_EXERCISE DIRECTIONS_
Within the entries below, find the portion that opens with the line containing "Continue the Blender" and closes with the line containing "return s.add(v[-n:], [tuple(range(n))[::-1]])". Retype that portion exactly and only.

===== RECORD EXCERPTS

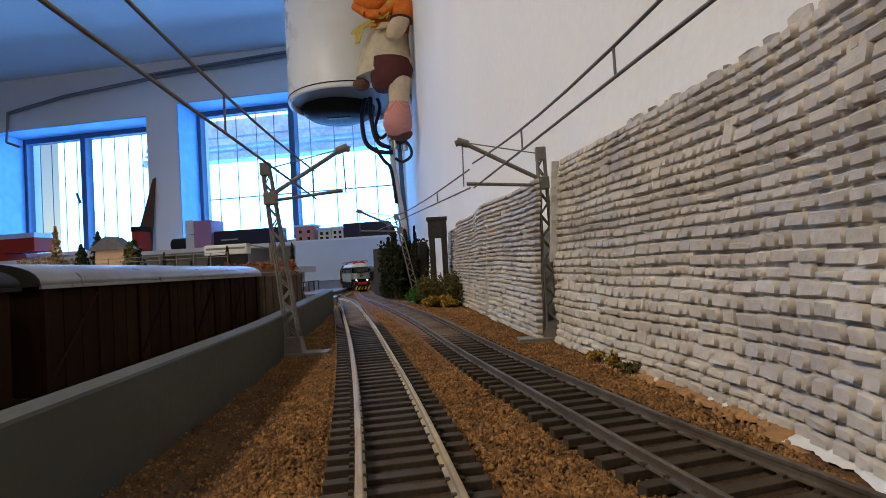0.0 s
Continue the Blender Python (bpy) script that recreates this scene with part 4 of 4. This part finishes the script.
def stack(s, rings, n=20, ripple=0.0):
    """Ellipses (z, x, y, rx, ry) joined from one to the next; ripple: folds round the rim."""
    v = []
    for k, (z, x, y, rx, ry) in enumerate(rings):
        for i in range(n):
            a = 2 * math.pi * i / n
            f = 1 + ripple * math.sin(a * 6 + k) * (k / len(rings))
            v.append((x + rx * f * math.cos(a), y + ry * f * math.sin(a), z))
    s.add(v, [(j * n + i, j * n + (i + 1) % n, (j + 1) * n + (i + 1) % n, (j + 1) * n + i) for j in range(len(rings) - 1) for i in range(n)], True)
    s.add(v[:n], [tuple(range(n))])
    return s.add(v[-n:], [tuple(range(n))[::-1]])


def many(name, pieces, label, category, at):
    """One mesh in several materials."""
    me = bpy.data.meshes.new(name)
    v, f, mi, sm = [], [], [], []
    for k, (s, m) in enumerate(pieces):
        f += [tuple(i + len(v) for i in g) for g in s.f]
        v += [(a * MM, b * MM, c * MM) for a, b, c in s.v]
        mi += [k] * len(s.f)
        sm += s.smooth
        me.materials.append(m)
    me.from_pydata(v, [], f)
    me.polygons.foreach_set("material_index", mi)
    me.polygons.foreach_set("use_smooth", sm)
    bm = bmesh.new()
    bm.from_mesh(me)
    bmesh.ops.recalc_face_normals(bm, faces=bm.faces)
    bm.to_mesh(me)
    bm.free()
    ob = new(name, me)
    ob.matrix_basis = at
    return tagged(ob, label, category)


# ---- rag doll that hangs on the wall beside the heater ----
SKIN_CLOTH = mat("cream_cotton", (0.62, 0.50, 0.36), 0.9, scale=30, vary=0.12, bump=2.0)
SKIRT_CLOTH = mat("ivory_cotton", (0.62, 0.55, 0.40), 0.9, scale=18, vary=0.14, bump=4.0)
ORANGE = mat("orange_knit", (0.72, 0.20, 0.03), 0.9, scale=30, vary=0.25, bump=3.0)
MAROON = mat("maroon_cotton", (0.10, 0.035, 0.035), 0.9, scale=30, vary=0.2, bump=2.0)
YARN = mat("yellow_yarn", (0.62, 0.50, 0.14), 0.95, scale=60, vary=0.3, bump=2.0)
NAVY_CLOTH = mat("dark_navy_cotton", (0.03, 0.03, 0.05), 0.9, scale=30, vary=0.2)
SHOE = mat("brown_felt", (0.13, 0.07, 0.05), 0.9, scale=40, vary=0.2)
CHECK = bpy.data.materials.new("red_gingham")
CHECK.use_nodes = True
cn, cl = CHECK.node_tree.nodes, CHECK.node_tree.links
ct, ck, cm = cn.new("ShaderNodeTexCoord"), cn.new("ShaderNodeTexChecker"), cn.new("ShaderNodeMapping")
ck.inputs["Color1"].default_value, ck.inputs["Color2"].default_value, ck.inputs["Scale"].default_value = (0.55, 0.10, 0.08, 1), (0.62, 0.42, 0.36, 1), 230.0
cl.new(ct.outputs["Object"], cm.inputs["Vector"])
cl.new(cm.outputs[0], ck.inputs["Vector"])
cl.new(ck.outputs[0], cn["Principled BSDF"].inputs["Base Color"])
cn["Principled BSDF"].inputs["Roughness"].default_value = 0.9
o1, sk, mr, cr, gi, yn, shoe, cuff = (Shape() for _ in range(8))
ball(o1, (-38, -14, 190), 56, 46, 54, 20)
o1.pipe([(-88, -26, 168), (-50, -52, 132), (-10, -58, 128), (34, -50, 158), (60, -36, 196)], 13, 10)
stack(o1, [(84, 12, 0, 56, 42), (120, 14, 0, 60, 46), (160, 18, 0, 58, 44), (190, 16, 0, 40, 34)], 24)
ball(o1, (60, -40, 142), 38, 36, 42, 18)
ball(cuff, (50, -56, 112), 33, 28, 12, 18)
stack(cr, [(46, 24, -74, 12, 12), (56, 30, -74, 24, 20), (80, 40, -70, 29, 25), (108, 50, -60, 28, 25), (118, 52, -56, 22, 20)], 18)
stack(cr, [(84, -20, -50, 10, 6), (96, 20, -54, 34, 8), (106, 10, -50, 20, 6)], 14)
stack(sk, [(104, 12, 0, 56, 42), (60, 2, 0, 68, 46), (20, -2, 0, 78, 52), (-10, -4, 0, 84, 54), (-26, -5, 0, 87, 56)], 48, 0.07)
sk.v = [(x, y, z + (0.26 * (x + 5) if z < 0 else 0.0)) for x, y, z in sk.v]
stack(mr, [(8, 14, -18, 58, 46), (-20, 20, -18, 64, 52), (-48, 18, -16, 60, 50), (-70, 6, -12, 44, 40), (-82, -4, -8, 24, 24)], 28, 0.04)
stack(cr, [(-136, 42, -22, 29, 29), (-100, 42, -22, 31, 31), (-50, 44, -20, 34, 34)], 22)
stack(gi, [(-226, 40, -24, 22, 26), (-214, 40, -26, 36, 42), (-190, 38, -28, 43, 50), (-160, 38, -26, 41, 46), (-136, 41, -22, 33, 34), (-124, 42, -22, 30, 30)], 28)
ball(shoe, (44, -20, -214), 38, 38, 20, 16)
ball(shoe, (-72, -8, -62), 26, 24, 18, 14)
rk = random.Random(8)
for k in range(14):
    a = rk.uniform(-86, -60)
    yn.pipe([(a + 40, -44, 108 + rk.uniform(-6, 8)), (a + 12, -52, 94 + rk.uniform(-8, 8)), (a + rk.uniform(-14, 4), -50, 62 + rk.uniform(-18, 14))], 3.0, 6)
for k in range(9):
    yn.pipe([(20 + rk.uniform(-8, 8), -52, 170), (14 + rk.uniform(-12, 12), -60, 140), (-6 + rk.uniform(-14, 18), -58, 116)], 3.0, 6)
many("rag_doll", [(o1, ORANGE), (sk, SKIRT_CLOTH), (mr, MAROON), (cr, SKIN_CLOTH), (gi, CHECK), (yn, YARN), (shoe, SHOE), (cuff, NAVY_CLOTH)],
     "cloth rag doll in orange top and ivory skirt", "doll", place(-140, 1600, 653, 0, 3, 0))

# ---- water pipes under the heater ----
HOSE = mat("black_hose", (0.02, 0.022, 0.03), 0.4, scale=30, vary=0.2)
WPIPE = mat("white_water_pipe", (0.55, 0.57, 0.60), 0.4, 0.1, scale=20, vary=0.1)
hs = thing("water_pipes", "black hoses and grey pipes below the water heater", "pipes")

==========
===== RECORD EXCERPTS

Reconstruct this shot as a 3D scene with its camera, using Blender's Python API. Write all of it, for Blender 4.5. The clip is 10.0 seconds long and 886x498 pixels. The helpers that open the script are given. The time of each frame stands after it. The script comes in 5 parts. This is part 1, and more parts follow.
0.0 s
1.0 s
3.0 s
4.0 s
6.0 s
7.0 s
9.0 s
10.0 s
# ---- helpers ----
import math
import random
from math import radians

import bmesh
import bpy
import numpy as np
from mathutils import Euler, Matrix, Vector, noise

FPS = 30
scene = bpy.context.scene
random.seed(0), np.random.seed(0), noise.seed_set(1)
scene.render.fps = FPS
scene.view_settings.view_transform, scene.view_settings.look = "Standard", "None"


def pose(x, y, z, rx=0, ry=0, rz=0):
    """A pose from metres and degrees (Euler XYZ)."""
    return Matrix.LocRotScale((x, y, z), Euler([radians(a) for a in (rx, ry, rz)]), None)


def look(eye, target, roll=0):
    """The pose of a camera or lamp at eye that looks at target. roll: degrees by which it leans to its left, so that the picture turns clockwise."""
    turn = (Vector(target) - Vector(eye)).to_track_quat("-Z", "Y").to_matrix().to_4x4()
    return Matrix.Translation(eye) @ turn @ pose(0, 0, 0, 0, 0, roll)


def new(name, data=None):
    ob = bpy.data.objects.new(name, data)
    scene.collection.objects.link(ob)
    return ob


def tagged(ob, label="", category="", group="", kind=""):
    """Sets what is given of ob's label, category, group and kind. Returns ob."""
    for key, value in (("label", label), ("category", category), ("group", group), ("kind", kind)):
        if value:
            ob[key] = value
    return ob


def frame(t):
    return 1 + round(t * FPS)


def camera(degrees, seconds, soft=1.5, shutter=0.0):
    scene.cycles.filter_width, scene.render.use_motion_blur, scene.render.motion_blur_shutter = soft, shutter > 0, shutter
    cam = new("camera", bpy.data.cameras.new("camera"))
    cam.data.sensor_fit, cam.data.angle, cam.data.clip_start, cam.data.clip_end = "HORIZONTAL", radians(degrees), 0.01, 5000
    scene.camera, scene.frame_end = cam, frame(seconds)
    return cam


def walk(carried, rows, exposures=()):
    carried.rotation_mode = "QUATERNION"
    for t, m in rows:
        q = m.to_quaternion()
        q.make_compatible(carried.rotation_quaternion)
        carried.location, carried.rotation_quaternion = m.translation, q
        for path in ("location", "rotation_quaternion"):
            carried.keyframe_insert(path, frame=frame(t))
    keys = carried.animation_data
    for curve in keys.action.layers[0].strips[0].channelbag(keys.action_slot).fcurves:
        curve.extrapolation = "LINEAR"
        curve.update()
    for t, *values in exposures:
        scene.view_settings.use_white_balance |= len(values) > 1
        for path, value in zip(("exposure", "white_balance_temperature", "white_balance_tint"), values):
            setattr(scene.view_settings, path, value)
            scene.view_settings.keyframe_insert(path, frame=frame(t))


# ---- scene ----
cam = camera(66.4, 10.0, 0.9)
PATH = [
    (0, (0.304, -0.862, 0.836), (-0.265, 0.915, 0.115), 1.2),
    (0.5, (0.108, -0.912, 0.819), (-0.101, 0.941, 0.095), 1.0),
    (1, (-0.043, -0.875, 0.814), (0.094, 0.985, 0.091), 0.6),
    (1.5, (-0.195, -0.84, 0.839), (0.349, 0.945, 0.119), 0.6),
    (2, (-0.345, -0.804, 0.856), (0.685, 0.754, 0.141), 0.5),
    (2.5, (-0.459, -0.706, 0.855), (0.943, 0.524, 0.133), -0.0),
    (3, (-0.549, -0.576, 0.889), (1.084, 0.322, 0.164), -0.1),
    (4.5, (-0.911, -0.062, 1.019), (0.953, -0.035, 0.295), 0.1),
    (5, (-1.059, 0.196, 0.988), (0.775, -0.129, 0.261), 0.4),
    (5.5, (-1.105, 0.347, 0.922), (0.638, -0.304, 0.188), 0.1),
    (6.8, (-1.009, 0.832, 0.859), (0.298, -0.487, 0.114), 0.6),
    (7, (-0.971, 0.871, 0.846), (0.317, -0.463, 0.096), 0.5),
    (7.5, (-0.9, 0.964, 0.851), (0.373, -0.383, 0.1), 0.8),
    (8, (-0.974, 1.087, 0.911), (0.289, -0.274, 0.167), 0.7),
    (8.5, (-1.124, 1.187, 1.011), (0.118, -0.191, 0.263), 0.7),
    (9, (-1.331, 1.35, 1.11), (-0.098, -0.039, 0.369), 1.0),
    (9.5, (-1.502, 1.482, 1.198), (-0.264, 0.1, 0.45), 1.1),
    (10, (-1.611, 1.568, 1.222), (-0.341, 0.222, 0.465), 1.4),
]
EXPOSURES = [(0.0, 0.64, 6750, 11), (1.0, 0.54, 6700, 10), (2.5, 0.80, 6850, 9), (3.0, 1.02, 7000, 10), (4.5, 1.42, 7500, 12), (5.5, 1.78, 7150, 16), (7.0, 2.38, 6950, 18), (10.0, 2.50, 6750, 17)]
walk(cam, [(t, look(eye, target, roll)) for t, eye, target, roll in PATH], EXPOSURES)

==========

_FINAL RESULT_
Continue the Blender Python (bpy) script that recreates this scene with part 4 of 4. This part finishes the script.
def stack(s, rings, n=20, ripple=0.0):
    """Ellipses (z, x, y, rx, ry) joined from one to the next; ripple: folds round the rim."""
    v = []
    for k, (z, x, y, rx, ry) in enumerate(rings):
        for i in range(n):
            a = 2 * math.pi * i / n
            f = 1 + ripple * math.sin(a * 6 + k) * (k / len(rings))
            v.append((x + rx * f * math.cos(a), y + ry * f * math.sin(a), z))
    s.add(v, [(j * n + i, j * n + (i + 1) % n, (j + 1) * n + (i + 1) % n, (j + 1) * n + i) for j in range(len(rings) - 1) for i in range(n)], True)
    s.add(v[:n], [tuple(range(n))])
    return s.add(v[-n:], [tuple(range(n))[::-1]])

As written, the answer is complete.